If you examine the source, you’ll see that there is no checking for negative numbers at the start of the method call. Instead, it only checks the argument for nil and 0 and charges onward, executing the block (and another thread that throws the timeout error if necessary). So where does ArgumentError: time interval must be positive come from?

Doing a little more digging, we find that ArgumentError is actually not explicitly thrown by the timeout method but is thrown by sleep.

When we give a block that is long running with a negative timeout, we expect that y will call sleep, which will throw an error that bubbles up to the main thread x. This is exactly what happens, as we saw in the example Timeout::timeout(-1) { sleep(10); puts 'complete!' }.

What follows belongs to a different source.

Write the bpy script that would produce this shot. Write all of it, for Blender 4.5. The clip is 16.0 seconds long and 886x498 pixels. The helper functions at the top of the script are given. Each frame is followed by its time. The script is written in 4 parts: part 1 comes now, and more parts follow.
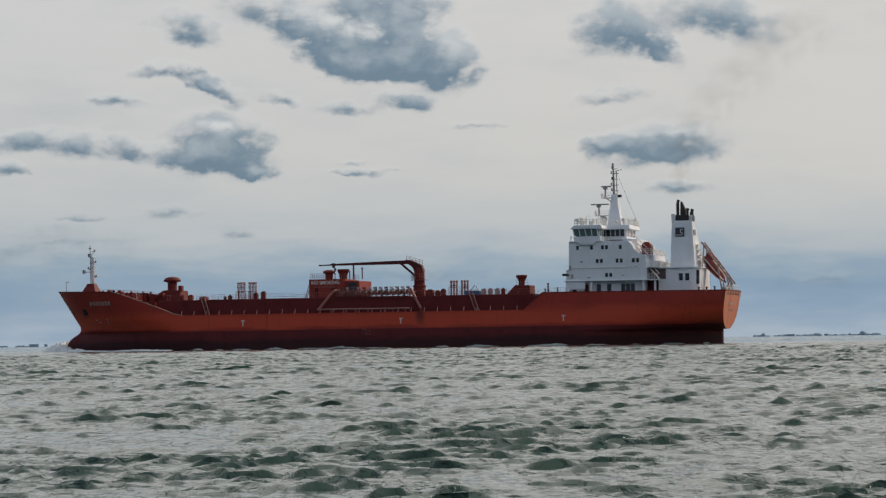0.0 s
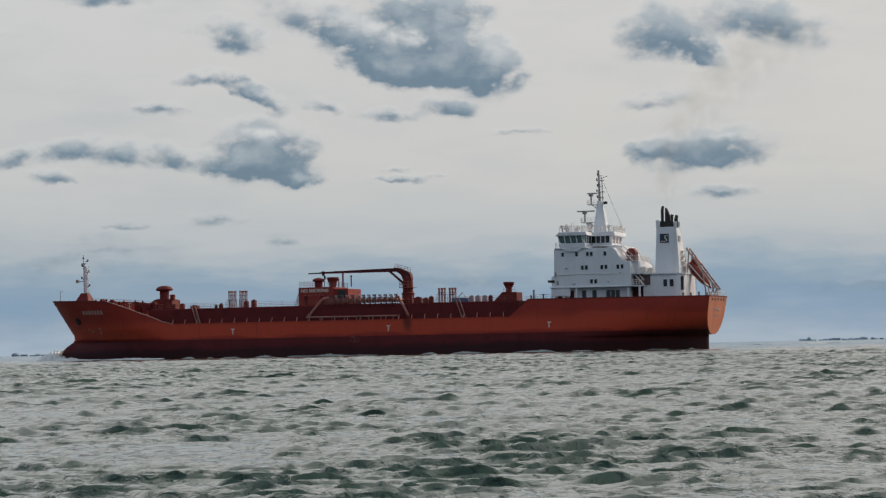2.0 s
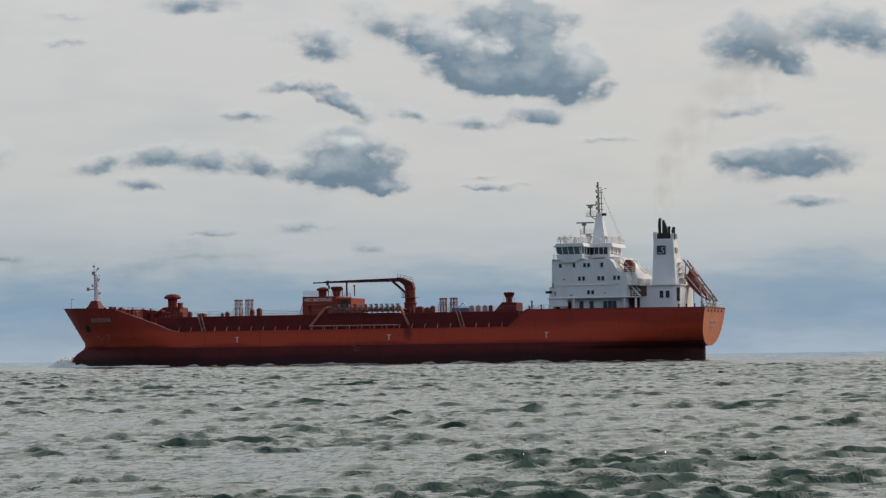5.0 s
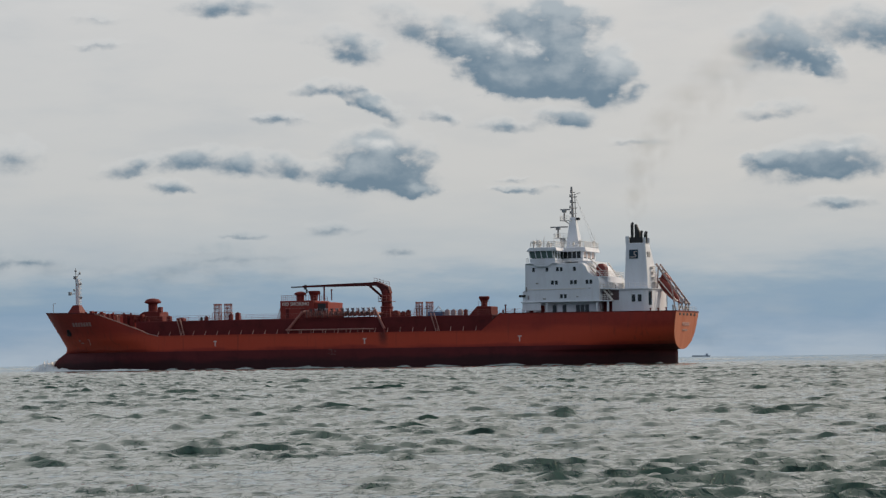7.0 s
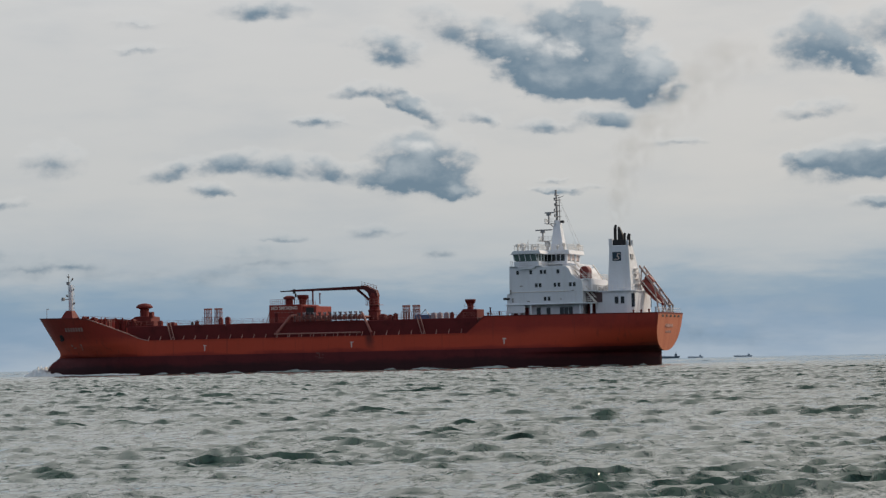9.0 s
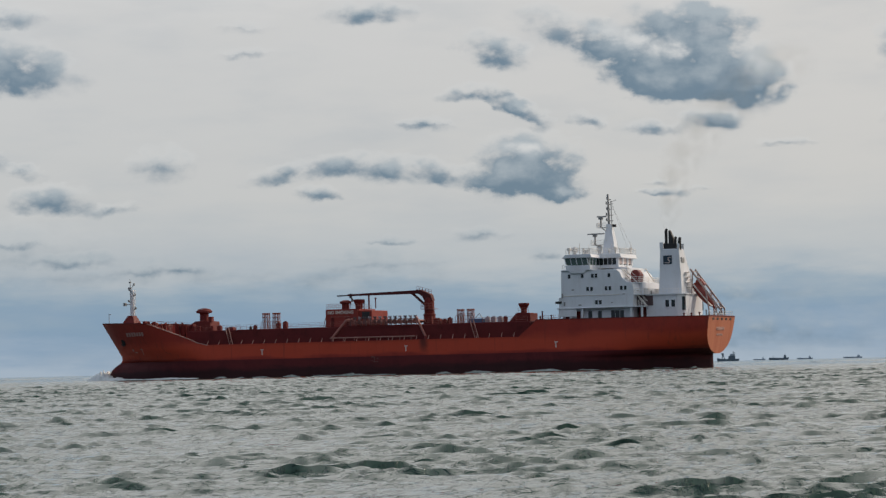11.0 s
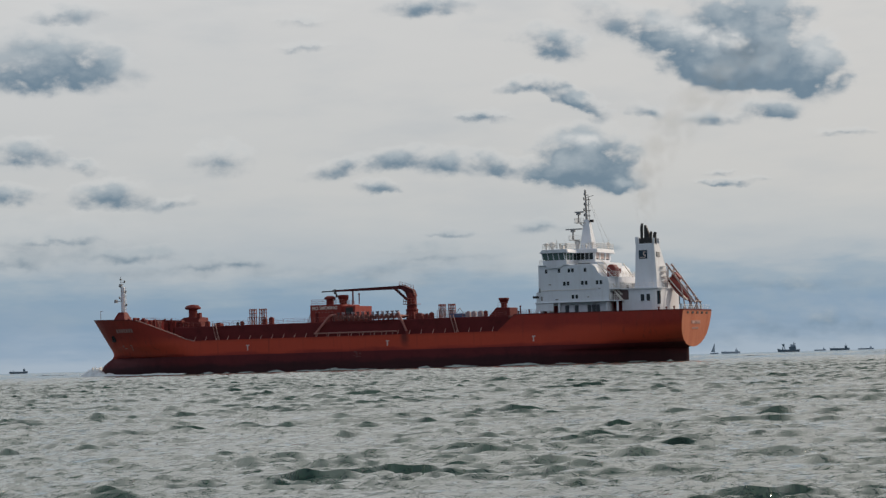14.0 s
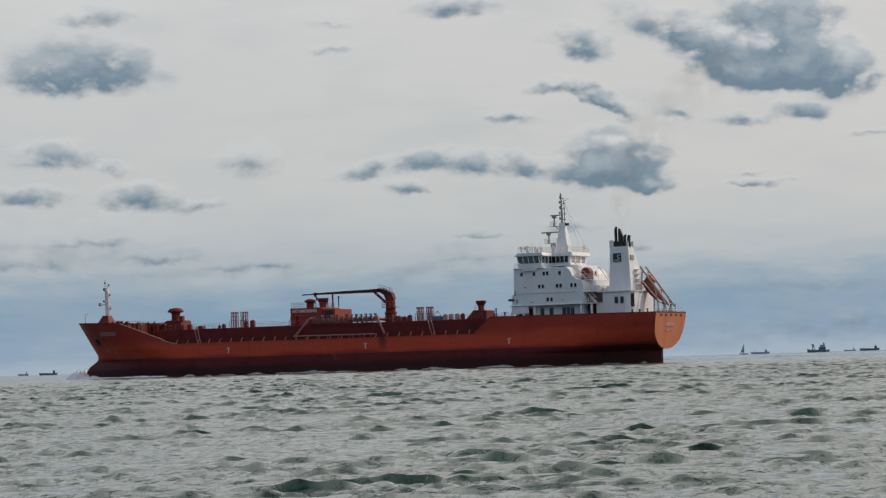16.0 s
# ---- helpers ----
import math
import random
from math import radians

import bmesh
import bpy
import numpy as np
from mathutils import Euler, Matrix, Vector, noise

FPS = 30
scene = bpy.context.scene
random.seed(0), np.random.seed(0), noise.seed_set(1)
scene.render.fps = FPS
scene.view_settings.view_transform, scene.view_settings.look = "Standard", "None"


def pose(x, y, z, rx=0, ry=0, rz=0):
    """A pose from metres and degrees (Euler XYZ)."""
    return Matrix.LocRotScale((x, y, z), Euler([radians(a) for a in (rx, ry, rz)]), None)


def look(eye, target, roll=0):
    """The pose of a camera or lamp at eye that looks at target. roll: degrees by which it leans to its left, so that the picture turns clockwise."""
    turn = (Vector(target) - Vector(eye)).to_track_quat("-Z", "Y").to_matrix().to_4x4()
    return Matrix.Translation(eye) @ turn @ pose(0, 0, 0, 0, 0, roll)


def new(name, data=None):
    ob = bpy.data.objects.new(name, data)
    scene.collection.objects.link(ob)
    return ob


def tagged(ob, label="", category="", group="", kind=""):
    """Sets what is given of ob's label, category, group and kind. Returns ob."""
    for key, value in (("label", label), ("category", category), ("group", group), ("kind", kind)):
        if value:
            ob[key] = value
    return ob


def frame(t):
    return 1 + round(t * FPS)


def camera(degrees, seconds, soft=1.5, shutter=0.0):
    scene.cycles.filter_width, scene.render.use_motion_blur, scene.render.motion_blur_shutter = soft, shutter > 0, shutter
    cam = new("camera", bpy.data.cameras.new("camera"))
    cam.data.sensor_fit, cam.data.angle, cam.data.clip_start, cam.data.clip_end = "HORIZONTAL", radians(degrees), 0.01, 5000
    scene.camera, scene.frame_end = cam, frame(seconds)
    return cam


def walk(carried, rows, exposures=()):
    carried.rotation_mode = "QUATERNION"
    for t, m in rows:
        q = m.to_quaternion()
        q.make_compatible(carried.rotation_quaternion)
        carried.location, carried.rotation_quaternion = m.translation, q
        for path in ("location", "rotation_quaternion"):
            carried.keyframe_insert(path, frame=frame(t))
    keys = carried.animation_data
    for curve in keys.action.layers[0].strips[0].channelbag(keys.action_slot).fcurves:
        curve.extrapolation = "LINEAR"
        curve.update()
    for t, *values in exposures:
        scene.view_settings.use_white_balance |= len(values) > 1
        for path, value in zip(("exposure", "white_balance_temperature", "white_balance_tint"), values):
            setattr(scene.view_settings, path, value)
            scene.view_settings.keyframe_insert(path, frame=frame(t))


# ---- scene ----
SECONDS = 16.0
EYE = Vector((0.0, 0.0, 1.3))
cam = camera(19.65, SECONDS, soft=1.35)


def aim(pan, tilt, roll):
    """A pose at the eye; pan to the right of +y, tilt above the horizon."""
    p, e = radians(pan), radians(tilt)
    way = Vector((math.sin(p) * math.cos(e), math.cos(p) * math.cos(e), math.sin(e)))
    return look(EYE, EYE + 100 * way, roll)


walk(cam, [(t, aim(*a)) for t, a in (
    (0.0, (1.269, 2.046, -0.819)),
    (0.5, (1.035, 2.080, -0.722)),
    (1.0, (0.780, 2.121, -0.743)),
    (1.5, (0.514, 2.151, -0.951)),
    (2.0, (0.275, 2.197, -1.140)),
    (2.5, (-0.001, 2.252, -1.195)),
    (3.0, (-0.307, 2.300, -1.236)),
    (3.5, (-0.671, 2.338, -1.027)),
    (4.0, (-1.039, 2.376, -0.913)),
    (6.5, (-2.200, 2.442, -0.728)),
    (7.0, (-2.322, 2.479, -0.828)),
    (7.5, (-2.445, 2.495, -0.951)),
    (8.0, (-2.634, 2.493, -1.099)),
    (8.5, (-2.838, 2.487, -1.355)),
    (9.0, (-3.232, 2.534, -1.177)),
    (9.5, (-3.864, 2.583, -1.038)),
    (10.0, (-4.560, 2.624, -1.108)),
    (12.5, (-6.486, 2.553, -1.678)),
    (13.0, (-6.646, 2.442, -1.730)),
    (13.5, (-6.829, 2.455, -1.612)),
    (14.0, (-6.963, 2.500, -1.636)),
    (14.5, (-7.131, 2.550, -1.451)),
    (15.0, (-7.276, 2.581, -1.387)),
    (15.5, (-7.436, 2.598, -1.405)),
    (16.0, (-7.609, 2.538, -1.722)),
)])

# ---- sky and sun ----
SUN_AZ, SUN_EL = 56.0, 31.0


def node(tree, kind, inputs=(), operation=None):
    n = tree.nodes.new(kind)
    if operation:
        n.operation = operation
    for k, v in (inputs.items() if isinstance(inputs, dict) else enumerate(inputs)):
        if v is None:
            continue
        if isinstance(v, bpy.types.NodeSocket):
            tree.links.new(v, n.inputs[k])
        else:
            n.inputs[k].default_value = v
    return n


def mth(tree, op, a, b=None, c=None, clamp=False):
    n = node(tree, "ShaderNodeMath", (a, b, c), op)
    n.use_clamp = clamp
    return n.outputs[0]


def vec(tree, op, a, b=None):
    return node(tree, "ShaderNodeVectorMath", (a, b), operation=op).outputs[0]


def ramp(tree, fac, stops):
    n = node(tree, "ShaderNodeValToRGB", (fac,))
    e = n.color_ramp.elements
    while len(e) < len(stops):
        e.new(0.5)
    for k, (p, c) in zip(e, stops):
        k.position, k.color = p, (*c, 1) if len(c) == 3 else c
    return n.outputs[0]


def mix(tree, fac, a, b, blend="MIX"):
    n = node(tree, "ShaderNodeMix")
    n.data_type, n.blend_type = "RGBA", blend
    for k, v in ((0, fac), (6, a), (7, b)):
        if isinstance(v, bpy.types.NodeSocket):
            tree.links.new(v, n.inputs[k])
        else:
            n.inputs[k].default_value = v if k == 0 else (*v, 1)
    return n.outputs[2]


def smooth(tree, x, lo, hi):
    n = node(tree, "ShaderNodeMapRange", (x, lo, hi, 0.0, 1.0))
    n.interpolation_type = "SMOOTHSTEP"
    return n.outputs[0]


world = bpy.data.worlds.new("sky")
scene.world = world
world.use_nodes = True
W = world.node_tree
W.nodes.clear()
way = node(W, "ShaderNodeTexCoord").outputs["Generated"]
xyz = node(W, "ShaderNodeSeparateXYZ", (way,))
azim = mth(W, "MULTIPLY", mth(W, "ARCTAN2", xyz.outputs[0], xyz.outputs[1]), 57.2958)
elev = mth(W, "MULTIPLY", mth(W, "ARCSINE", xyz.outputs[2]), 57.2958)
flat = node(W, "ShaderNodeCombineXYZ", (azim, elev, 0.0)).outputs[0]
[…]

Recall our negative-timeout example that somehow successfully completed:

Timeout::timeout(-1) { puts '-1' } # prints '-1'

What’s happening in code is the thread y gets started and the current thread x keeps going forward, executing the given block. Since the job for x is a really fast operation puts, it completes and the method exits before thread y has time to call sleep and throw the resultant error into thread x.

Lessons learned

Looks like this was one of those “learning” quests. I’m still waiting for the day I find an active bug and submit and get a pull request merged into Ruby or Rails or something else big. Someday. For now, I continue learning lessons:

Okay, first off, the fact that Timeout::timeout(0) or Timeout::timeout(nil) is equivalent to no timeout is totally bizarre. But now I know.
The way threads are used in Timeout is about as simple and practical as you can get. Yet, I was still surprised by its behavior in certain cases. This was a great reminder that threads must be used and regarded with utmost care.
I didn’t really touch on this in my post, but because of the way Timeout is implemented, you can get some really funny problems whenever your block execution is interrupted. This was actually the cause of the problem I was originally debugging (before embarking on the quest). This article gives a really short and sweet explanation of why you should be careful using Ruby Timeout.